===== DATASET EXTRACT

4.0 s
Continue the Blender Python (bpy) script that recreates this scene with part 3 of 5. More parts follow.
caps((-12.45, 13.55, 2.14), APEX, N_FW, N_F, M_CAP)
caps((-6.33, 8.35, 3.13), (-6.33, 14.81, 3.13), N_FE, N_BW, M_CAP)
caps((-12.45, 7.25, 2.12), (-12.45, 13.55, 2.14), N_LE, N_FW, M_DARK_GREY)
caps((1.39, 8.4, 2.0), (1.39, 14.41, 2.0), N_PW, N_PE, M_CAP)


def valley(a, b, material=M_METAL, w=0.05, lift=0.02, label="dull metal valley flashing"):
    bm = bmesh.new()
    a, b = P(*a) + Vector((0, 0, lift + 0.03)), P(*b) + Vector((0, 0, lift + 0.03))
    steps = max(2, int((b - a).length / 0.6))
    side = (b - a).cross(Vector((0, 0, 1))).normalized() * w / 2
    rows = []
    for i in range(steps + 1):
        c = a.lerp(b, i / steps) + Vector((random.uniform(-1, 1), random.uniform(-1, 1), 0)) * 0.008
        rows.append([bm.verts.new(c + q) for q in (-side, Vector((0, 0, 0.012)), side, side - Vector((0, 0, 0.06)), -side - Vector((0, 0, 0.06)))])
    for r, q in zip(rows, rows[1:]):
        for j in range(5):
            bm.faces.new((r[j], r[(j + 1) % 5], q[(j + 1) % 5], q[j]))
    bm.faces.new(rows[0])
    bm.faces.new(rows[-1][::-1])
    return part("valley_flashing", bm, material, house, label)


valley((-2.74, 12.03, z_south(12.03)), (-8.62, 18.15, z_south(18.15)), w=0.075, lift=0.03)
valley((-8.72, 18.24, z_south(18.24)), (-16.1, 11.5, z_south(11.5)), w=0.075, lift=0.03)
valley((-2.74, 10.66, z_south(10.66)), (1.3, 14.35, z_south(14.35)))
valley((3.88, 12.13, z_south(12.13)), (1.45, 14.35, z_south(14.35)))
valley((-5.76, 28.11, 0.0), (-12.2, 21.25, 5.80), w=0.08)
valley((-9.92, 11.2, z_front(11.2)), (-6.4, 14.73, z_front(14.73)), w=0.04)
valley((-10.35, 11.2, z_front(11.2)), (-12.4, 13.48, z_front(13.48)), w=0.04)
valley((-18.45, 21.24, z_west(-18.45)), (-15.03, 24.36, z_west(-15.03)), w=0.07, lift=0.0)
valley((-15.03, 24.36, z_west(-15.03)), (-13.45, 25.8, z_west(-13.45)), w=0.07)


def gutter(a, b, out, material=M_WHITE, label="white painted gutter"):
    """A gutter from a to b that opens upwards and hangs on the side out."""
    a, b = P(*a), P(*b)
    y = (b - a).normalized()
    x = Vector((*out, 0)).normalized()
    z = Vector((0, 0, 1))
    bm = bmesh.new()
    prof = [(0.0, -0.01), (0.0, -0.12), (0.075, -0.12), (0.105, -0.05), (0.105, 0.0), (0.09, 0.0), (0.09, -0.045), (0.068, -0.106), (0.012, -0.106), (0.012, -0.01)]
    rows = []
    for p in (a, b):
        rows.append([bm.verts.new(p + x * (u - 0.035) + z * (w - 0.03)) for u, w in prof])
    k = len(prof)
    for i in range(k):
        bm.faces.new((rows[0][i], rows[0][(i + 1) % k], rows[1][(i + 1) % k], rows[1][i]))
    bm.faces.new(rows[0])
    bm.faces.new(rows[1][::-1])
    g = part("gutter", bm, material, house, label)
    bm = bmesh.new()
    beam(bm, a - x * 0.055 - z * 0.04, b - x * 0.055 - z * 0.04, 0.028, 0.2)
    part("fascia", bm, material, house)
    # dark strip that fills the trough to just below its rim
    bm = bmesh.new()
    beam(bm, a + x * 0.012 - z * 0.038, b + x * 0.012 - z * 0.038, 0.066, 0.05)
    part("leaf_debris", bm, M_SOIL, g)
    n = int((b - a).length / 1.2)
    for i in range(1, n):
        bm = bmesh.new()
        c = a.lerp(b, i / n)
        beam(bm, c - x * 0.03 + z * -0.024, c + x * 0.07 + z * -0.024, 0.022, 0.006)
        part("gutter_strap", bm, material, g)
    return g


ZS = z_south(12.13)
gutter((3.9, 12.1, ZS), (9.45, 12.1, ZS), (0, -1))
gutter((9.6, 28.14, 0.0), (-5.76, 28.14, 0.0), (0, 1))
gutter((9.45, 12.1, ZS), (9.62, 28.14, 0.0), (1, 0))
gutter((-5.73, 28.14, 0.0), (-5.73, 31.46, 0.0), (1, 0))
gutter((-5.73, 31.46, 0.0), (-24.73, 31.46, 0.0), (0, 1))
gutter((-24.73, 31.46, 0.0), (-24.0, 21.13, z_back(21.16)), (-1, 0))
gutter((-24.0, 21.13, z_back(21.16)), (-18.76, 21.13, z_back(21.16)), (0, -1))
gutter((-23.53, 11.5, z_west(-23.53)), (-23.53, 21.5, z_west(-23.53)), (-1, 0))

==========

__GOAL__
Your task is to repeat the data exactly; please include every line.

__RESULT OF THE EXERCISE__
4.0 s
Continue the Blender Python (bpy) script that recreates this scene with part 3 of 5. More parts follow.
caps((-12.45, 13.55, 2.14), APEX, N_FW, N_F, M_CAP)
caps((-6.33, 8.35, 3.13), (-6.33, 14.81, 3.13), N_FE, N_BW, M_CAP)
caps((-12.45, 7.25, 2.12), (-12.45, 13.55, 2.14), N_LE, N_FW, M_DARK_GREY)
caps((1.39, 8.4, 2.0), (1.39, 14.41, 2.0), N_PW, N_PE, M_CAP)


def valley(a, b, material=M_METAL, w=0.05, lift=0.02, label="dull metal valley flashing"):
    bm = bmesh.new()
    a, b = P(*a) + Vector((0, 0, lift + 0.03)), P(*b) + Vector((0, 0, lift + 0.03))
    steps = max(2, int((b - a).length / 0.6))
    side = (b - a).cross(Vector((0, 0, 1))).normalized() * w / 2
    rows = []
    for i in range(steps + 1):
        c = a.lerp(b, i / steps) + Vector((random.uniform(-1, 1), random.uniform(-1, 1), 0)) * 0.008
        rows.append([bm.verts.new(c + q) for q in (-side, Vector((0, 0, 0.012)), side, side - Vector((0, 0, 0.06)), -side - Vector((0, 0, 0.06)))])
    for r, q in zip(rows, rows[1:]):
        for j in range(5):
            bm.faces.new((r[j], r[(j + 1) % 5], q[(j + 1) % 5], q[j]))
    bm.faces.new(rows[0])
    bm.faces.new(rows[-1][::-1])
    return part("valley_flashing", bm, material, house, label)


valley((-2.74, 12.03, z_south(12.03)), (-8.62, 18.15, z_south(18.15)), w=0.075, lift=0.03)
valley((-8.72, 18.24, z_south(18.24)), (-16.1, 11.5, z_south(11.5)), w=0.075, lift=0.03)
valley((-2.74, 10.66, z_south(10.66)), (1.3, 14.35, z_south(14.35)))
valley((3.88, 12.13, z_south(12.13)), (1.45, 14.35, z_south(14.35)))
valley((-5.76, 28.11, 0.0), (-12.2, 21.25, 5.80), w=0.08)
valley((-9.92, 11.2, z_front(11.2)), (-6.4, 14.73, z_front(14.73)), w=0.04)
valley((-10.35, 11.2, z_front(11.2)), (-12.4, 13.48, z_front(13.48)), w=0.04)
valley((-18.45, 21.24, z_west(-18.45)), (-15.03, 24.36, z_west(-15.03)), w=0.07, lift=0.0)
valley((-15.03, 24.36, z_west(-15.03)), (-13.45, 25.8, z_west(-13.45)), w=0.07)


def gutter(a, b, out, material=M_WHITE, label="white painted gutter"):
    """A gutter from a to b that opens upwards and hangs on the side out."""
    a, b = P(*a), P(*b)
    y = (b - a).normalized()
    x = Vector((*out, 0)).normalized()
    z = Vector((0, 0, 1))
    bm = bmesh.new()
    prof = [(0.0, -0.01), (0.0, -0.12), (0.075, -0.12), (0.105, -0.05), (0.105, 0.0), (0.09, 0.0), (0.09, -0.045), (0.068, -0.106), (0.012, -0.106), (0.012, -0.01)]
    rows = []
    for p in (a, b):
        rows.append([bm.verts.new(p + x * (u - 0.035) + z * (w - 0.03)) for u, w in prof])
    k = len(prof)
    for i in range(k):
        bm.faces.new((rows[0][i], rows[0][(i + 1) % k], rows[1][(i + 1) % k], rows[1][i]))
    bm.faces.new(rows[0])
    bm.faces.new(rows[1][::-1])
    g = part("gutter", bm, material, house, label)
    bm = bmesh.new()
    beam(bm, a - x * 0.055 - z * 0.04, b - x * 0.055 - z * 0.04, 0.028, 0.2)
    part("fascia", bm, material, house)
    # dark strip that fills the trough to just below its rim
    bm = bmesh.new()
    beam(bm, a + x * 0.012 - z * 0.038, b + x * 0.012 - z * 0.038, 0.066, 0.05)
    part("leaf_debris", bm, M_SOIL, g)
    n = int((b - a).length / 1.2)
    for i in range(1, n):
        bm = bmesh.new()
        c = a.lerp(b, i / n)
        beam(bm, c - x * 0.03 + z * -0.024, c + x * 0.07 + z * -0.024, 0.022, 0.006)
        part("gutter_strap", bm, material, g)
    return g


ZS = z_south(12.13)
gutter((3.9, 12.1, ZS), (9.45, 12.1, ZS), (0, -1))
gutter((9.6, 28.14, 0.0), (-5.76, 28.14, 0.0), (0, 1))
gutter((9.45, 12.1, ZS), (9.62, 28.14, 0.0), (1, 0))
gutter((-5.73, 28.14, 0.0), (-5.73, 31.46, 0.0), (1, 0))
gutter((-5.73, 31.46, 0.0), (-24.73, 31.46, 0.0), (0, 1))
gutter((-24.73, 31.46, 0.0), (-24.0, 21.13, z_back(21.16)), (-1, 0))
gutter((-24.0, 21.13, z_back(21.16)), (-18.76, 21.13, z_back(21.16)), (0, -1))
gutter((-23.53, 11.5, z_west(-23.53)), (-23.53, 21.5, z_west(-23.53)), (-1, 0))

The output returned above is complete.